The rest of the computation steps follow a similar pattern as the block bootstrapping step. For example, when calculating the covariance distances, we identify that each rebalancing time period is independent of each other. So the granularity of parallelism is at the level of bootstrap scenario and rebalancing intervals. We map thread block id to sample id and rebalancing times. The threads inside thread blocks are used to move the data elements and do parallel computations (parallel CUDA sum, sort etc.).
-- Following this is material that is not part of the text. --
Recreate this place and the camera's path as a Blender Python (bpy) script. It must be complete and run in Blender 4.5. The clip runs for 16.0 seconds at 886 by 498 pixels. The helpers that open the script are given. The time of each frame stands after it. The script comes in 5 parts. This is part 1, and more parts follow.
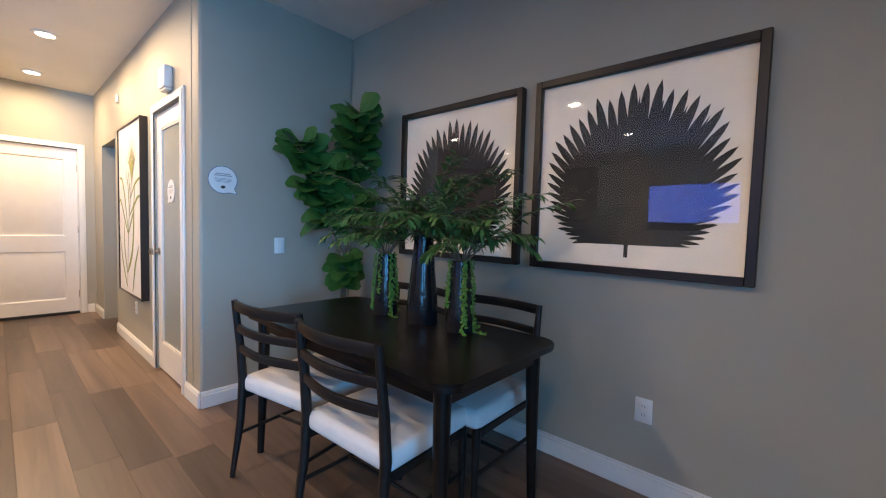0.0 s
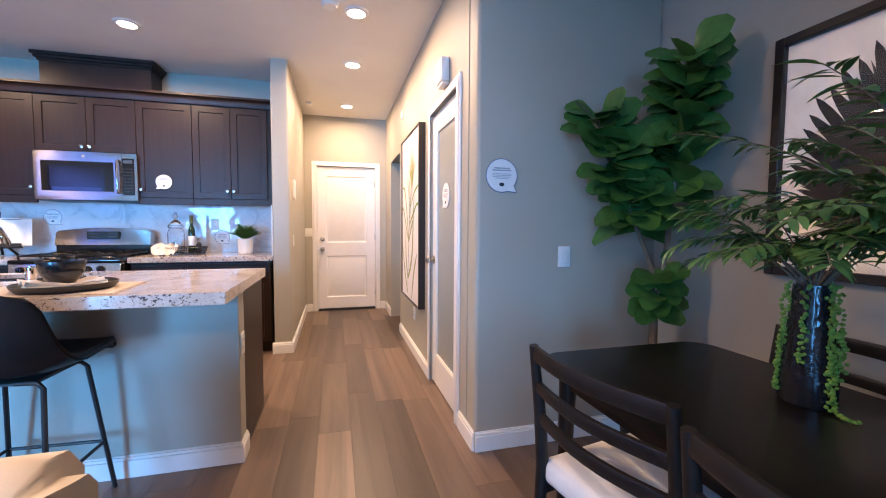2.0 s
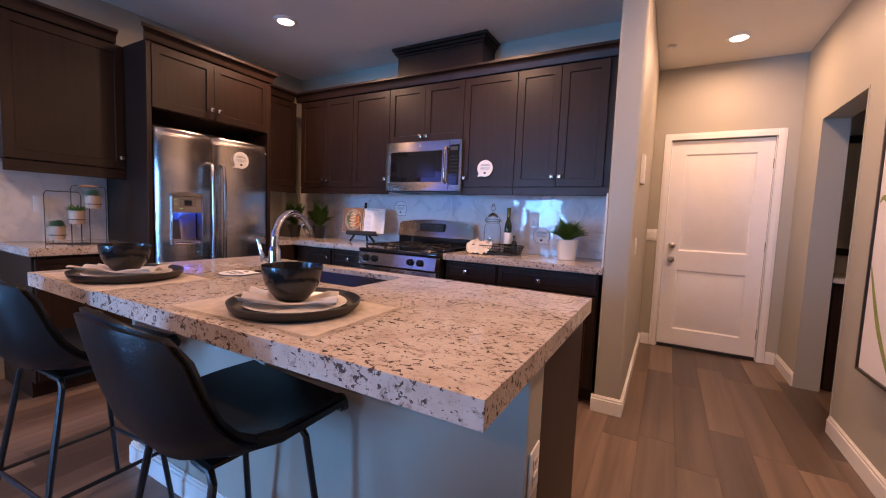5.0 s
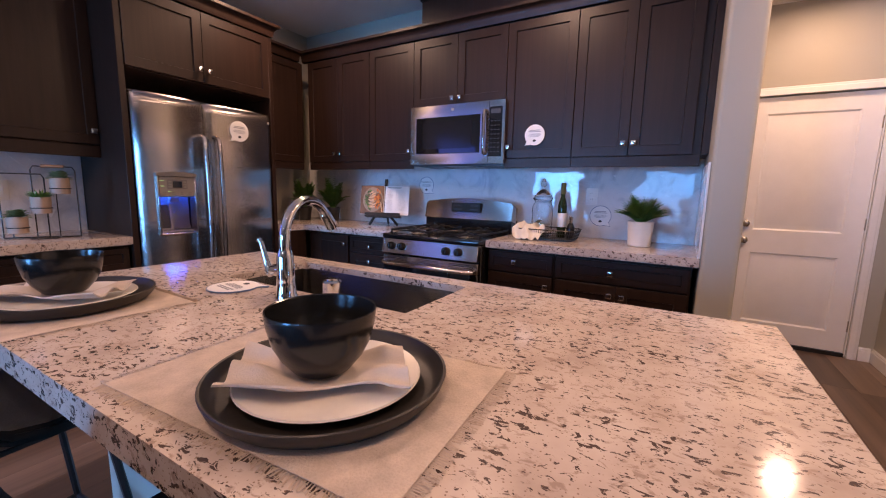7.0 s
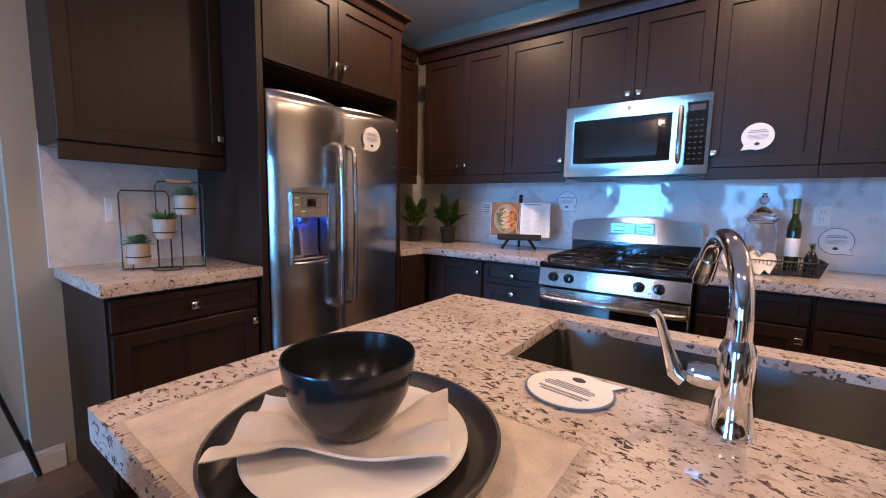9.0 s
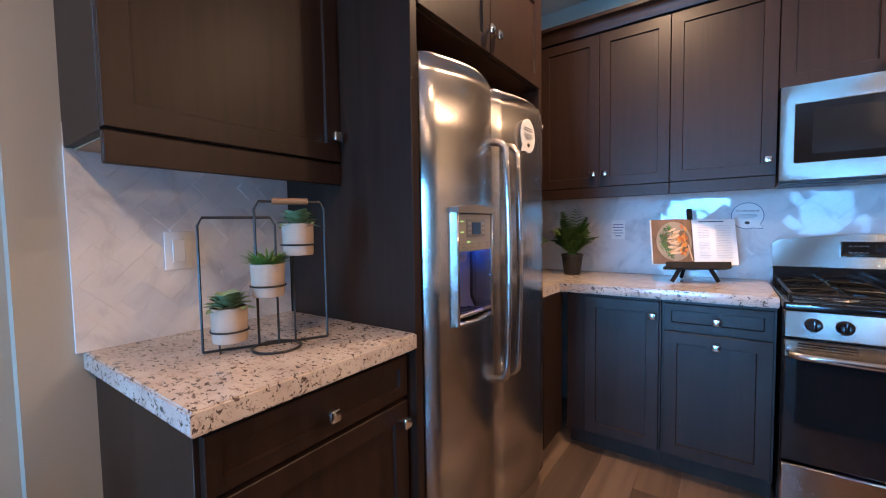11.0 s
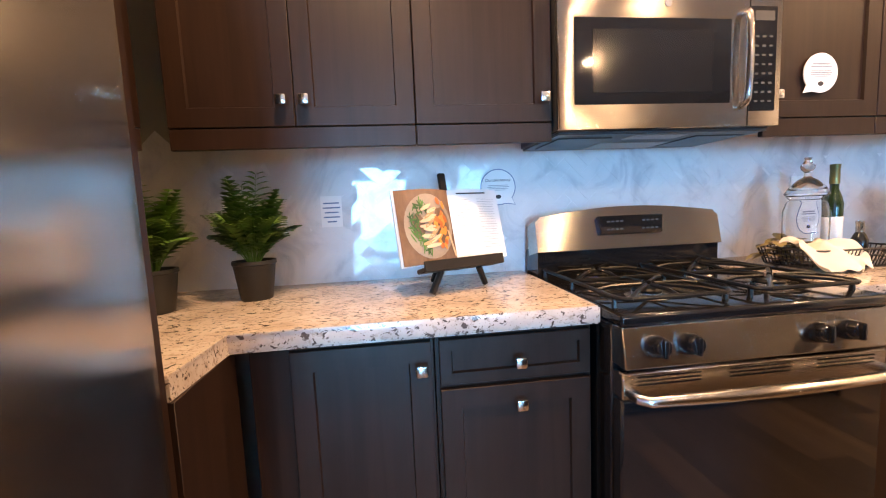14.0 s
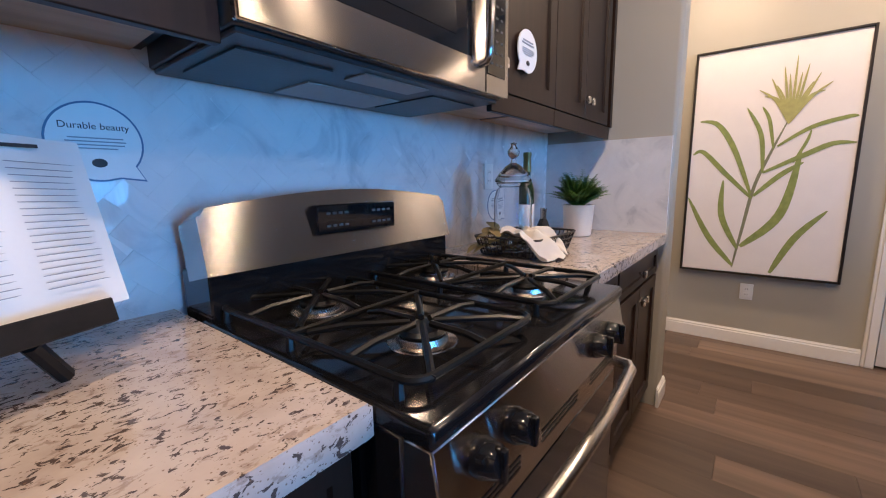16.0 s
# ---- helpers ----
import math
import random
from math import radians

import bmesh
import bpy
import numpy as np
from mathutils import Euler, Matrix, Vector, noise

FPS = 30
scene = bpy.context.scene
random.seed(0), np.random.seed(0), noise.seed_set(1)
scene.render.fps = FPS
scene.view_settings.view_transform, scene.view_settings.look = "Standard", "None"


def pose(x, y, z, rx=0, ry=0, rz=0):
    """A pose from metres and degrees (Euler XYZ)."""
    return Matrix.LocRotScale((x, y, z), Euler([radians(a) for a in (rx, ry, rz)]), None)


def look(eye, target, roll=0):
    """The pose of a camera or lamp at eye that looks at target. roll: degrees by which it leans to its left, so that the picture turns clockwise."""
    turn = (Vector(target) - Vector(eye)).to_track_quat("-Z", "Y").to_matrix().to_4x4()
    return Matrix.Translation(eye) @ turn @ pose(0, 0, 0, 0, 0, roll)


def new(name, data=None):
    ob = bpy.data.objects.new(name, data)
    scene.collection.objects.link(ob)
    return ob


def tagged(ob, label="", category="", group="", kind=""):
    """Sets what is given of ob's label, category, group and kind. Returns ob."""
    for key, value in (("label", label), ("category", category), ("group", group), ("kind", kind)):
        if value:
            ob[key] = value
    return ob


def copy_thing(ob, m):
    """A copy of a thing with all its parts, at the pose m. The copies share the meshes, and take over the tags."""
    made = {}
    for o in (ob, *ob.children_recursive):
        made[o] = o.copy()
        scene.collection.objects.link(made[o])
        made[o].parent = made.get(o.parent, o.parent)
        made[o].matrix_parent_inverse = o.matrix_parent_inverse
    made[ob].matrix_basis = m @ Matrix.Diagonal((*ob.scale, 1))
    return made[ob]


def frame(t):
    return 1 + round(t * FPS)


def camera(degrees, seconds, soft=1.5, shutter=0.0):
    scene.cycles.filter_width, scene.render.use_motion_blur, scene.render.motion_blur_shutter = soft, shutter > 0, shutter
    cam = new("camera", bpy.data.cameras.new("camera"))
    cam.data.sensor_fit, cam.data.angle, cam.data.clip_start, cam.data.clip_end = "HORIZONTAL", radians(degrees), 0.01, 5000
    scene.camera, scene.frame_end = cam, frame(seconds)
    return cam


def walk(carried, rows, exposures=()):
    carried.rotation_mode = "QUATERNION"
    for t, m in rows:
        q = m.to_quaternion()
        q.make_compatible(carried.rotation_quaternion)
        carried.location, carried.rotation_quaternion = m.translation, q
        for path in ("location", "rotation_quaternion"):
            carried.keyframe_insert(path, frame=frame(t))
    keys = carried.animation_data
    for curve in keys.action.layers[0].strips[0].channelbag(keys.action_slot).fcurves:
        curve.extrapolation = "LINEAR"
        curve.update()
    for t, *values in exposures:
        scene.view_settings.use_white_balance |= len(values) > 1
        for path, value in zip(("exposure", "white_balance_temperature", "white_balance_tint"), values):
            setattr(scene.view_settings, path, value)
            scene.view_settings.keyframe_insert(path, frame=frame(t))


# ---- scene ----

To see the details of implementation, please refer to the github repo at:https://github.com/NVIDIA/fsi-samples/tree/main/gQuant/plugins/hrp_plugin

Numba is good for accelerating algorithms in a single GPU. We can run 4096 number of scenarios in parallel in a single V100 32G GPU. However, to run 100K scenarios, it won’t fit in a single GPU. Dask is a Python library that can be used to accelerate algorithms in a cluster of GPUs. As previously shown, we already implemented a function that outputs the sampled scenarios in a GPU CuPy array similar to a NumPy array. First, we convert it to GPU DataFrame in zero-copy manner with the RAPIDS cuDF library. Dask provides a `dask.delayed` method that can annotate this function so it can be constructed into a Dask computation graph. By calling this delayed function 100k/ 4096 times, we can get the results as a dask_cudf DataFrame by the `dask.dataframe.from_delayed` method. Note, this only lazily constructs the Dask computation graph and the computation is triggered by either the ‘compute’ or ‘persist’ methods. The following steps take this dask_cudf DataFrame as input and use the `dask.map_partition` method to do the computation for each of the DataFrame partitions as if they are processing a single cudf DataFrame. Dask can smartly schedule the GPU resources to finish all the computations in parallel.

## Conclusion

In this post, we described how to implement a portfolio construction algorithm with Numba/Dask. This approach provides up to 800x speed-upson the GPU, which had significant business impacts for Munich Re. We have used a similar Numba/Dask approach to accelerate a backtesting algorithm on GPU, which helped us win the STAC A3 benchmark. Hopefully, this post inspired you to take a fresh look at your existing code and start to think about how to accelerate it on GPUs.